Sheaffer's work in the recycling of wastewater began in 1972, and since then, more than 60 Sheaffer Systems have been permitted and installed in the United States.

==Awards and recognition==
The Department of the Army in 1972 decorated him for Exceptional Civilian Service:

“Dr. John R. Sheaffer has performed exceptional civilian service from September 1970 to August 1972. His outstanding leadership in establishing the Army in the vanguard of the Nation’s effort to control and reduce environmental degradation of our water resources has resulted in significant redirection of the Army Civil Works Program mission and objectives. He has demonstrated incomparable engineering skills and judgment as a natural resources planner in solving numerable complex technical problems related to all facets of water resources development. Dr. Sheaffer’s preeminent accomplishments during this period meet the highest traditions of public service and reflect great credit upon himself and the Department of the Army.”

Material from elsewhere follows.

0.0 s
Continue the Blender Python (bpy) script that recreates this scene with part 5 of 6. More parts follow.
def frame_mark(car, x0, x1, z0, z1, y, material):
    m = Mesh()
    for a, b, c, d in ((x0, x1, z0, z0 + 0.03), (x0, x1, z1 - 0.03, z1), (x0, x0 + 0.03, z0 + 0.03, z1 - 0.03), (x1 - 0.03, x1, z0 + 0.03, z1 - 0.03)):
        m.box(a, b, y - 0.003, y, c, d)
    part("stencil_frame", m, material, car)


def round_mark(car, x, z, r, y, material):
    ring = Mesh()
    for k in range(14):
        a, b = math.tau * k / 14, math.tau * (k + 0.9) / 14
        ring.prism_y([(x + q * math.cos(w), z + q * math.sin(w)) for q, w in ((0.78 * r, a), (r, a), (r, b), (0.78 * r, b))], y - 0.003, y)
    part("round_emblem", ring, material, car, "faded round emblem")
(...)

In 1973, the U.S. Environmental Protection Agency chose Dr. Sheaffer’s plan for Muskegon, Michigan as its first-ever waste water project post-The Clean Water Act. President Richard Nixon recognized Sheaffer's efforts:

"The innovative system of water-borne waste disposal which you have developed for Muskegon County, Michigan, came to my attention recently. I understand that your imagination and dedication have led to the development of a new and promising approach to sewage disposal, and I want to commend you for your pioneering work in this vital field.”

President Jimmy Carter recognized his achievements in 1979 after Sheaffer built 2 other reclamation and reuse waste water treatment plants in Northglenn, Colorado and Itasca, Illinois:

“This project [Northglenn] is one that is of great interest to me. I think this might be a vista of what we will see on a broad base in the future.”

Sheaffer was a recipient of The John R. Sheaffer Award for Excellence in Floodproofing in 1993, established by The Association of State Floodplain Managers and initially awarded to John R. Sheaffer, the man whose name it bears:

“Dr. John “Jack” Sheaffer laid the groundwork for floodproofing to be a viable flood protection method, adding an important nonstructural damage reduction alternative to our inventory of floodplain management tools.”

In 1995, Dr. Sheaffer was the recipient of the Life Time Environmental Achievement Award, by the City of Wheaton, Illinois.

In 2004, Dr. Sheaffer received the Association of State Floodplain Manager’s “Goddard-White” Award for lifelong innovative contributions to the science and practice of floodplain management.

==Selected bibliography==

===Books===
- With Leonard A. Stevens, "Future Water: An Exciting Solution to America's Most Serious Resource Crisis" (1983)

===Co-authored papers===
- Sheaffer, John R. (2002). "Encouraging Wise Use of Floodplains with Market-Based Incentives"
- "Cities under water: A comparative evaluation of ten cities' efforts to manage floodplain land use" (1988)

==Jack Sheaffer Quotes==
"The good Lord didn't make any new water today. The glass of water you had at breakfast is used water. It went through seven Indians, 10 settlers, and 50 buffaloes before you got it. But you like to think the good Lord made it new, just for you, today."

"Dilution is not the solution to pollution."

"Wastewater is not a liability to society but rather a resource out of place, and, if managed wisely, can be a valuable economic catalyst to any community."